Le continent africain connaît depuis longtemps des tentatives de déconstruction et n’arrive, guère, de trouver sa boussole stratégique. Faute d’une vision commune globale sur les véritables objectifs de la mission de institutions, le continent s’est engloutit dans des labyrinthes menant à des clivages sans précédent.
En dépit de plusieurs tentatives de construction, ces initiatives se heurtent à des difficultés structurelles portant sur la présence des problèmes endogènes et exogènes. Avec une présence de forte divergences sur son projet d’intégration, d’adhésion et d’insertion dans la mondialisation, l’Afrique continue de se présenter en état de désynchronisation par rapport à l’évolution du monde. Témoins de ce désalignement des États africain sur la voie à prendre pour construire une union solide, l’Afrique s’est distinguée par des manœuvres de création des blocs transnationaux et trans-régionaux.
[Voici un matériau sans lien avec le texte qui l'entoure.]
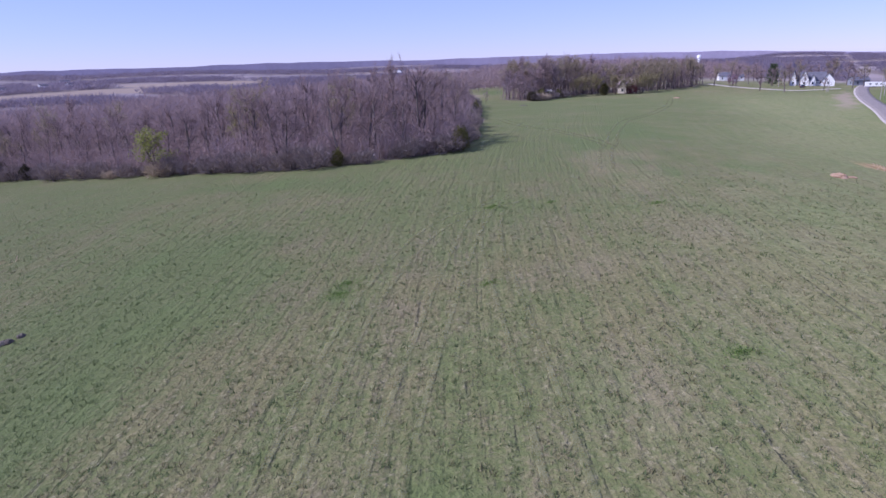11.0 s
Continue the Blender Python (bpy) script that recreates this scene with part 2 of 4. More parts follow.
    # clumps of pale stubble between the drilled rows, sparser towards the green back of the ridge
    back = n.step(n.math("ADD", n.math("MULTIPLY", px, 0.53), n.math("MULTIPLY", py, 0.85)), 75.0, 140.0)
    clump = n.math("MULTIPLY", n.step(along(460.0, 3.0, 4, 0.7), 0.52, 0.64), n.math("MULTIPLY_ADD", ridge, 0.75, 0.25))
    clump = n.math("MULTIPLY", clump, n.math("MULTIPLY", n.math("SUBTRACT", 1.0, n.math("MULTIPLY", back, 0.75)), n.step(dry, 1.05, 1.70)))
    col = n.mix(n.math("MULTIPLY", clump, 0.86), col, (0.42, 0.38, 0.215))
    # dark colour for the shade lying in the furrows
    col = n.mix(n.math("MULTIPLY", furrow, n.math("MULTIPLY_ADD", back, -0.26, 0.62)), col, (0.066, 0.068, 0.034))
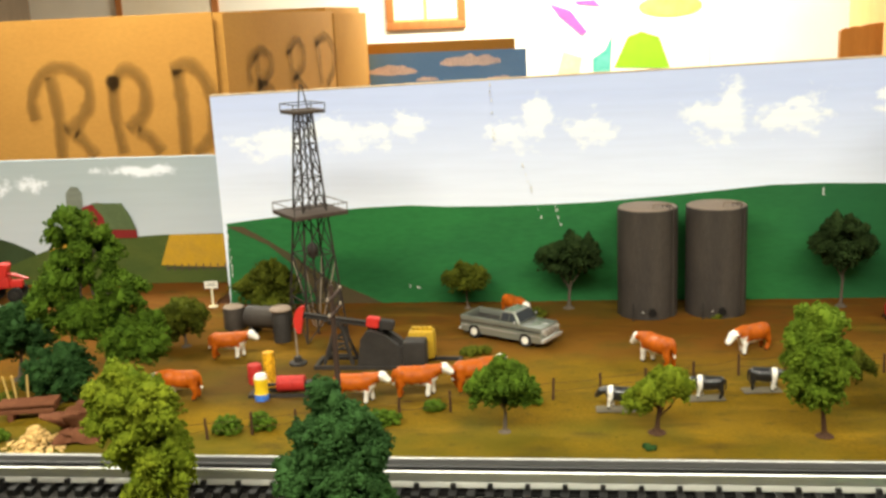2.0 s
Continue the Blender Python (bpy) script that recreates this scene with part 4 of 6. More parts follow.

Le dernier sommet de l’UE et UA a connu l’annonce de la création d’une « alliance » entre quatre pays à savoir l’Algérie, l’Éthiopie, le Nigéria et l’Afrique du Sud.
On ne peut omettre l’évolution qu’imprègne la situation à l’échelle internationale pour analyser cette nouvelle « alliance ». En effet, depuis longtemps le continent africain est devenu un jeu d’échec dans lequel il y a des acteurs internationaux qui jouent la partie pour conquérir des espaces stratégiques et de fait asseoir une stratégie capable de conquérir certaines zones d’influences stratégiques. Sur le plan intérieur du continent, l’UA incapable de surmonter ses faiblesses, a connu des tremblements et des tentatives de reconfiguration de ses principaux pôles régionaux. En quête d’une influence sur la politique intérieure et même pour façonner les agendas régionaux, certains pays du continent africains ont multiplié les actions afin de réduire à néant les institutions de l’UA, même d’affaiblir ses mécanismes et de promouvoir la paix et la sécurité. Dans un contexte où l’Afrique est appelée à assumer davantage de responsabilités pour le développement, la paix et la sécurité sur le continent, la conquête du leadership régional est devenue un enjeu majeur. De ce fait, nous avons assisté à maintes reprises à des stratégies de cloisonnement et de découpage du continent africain.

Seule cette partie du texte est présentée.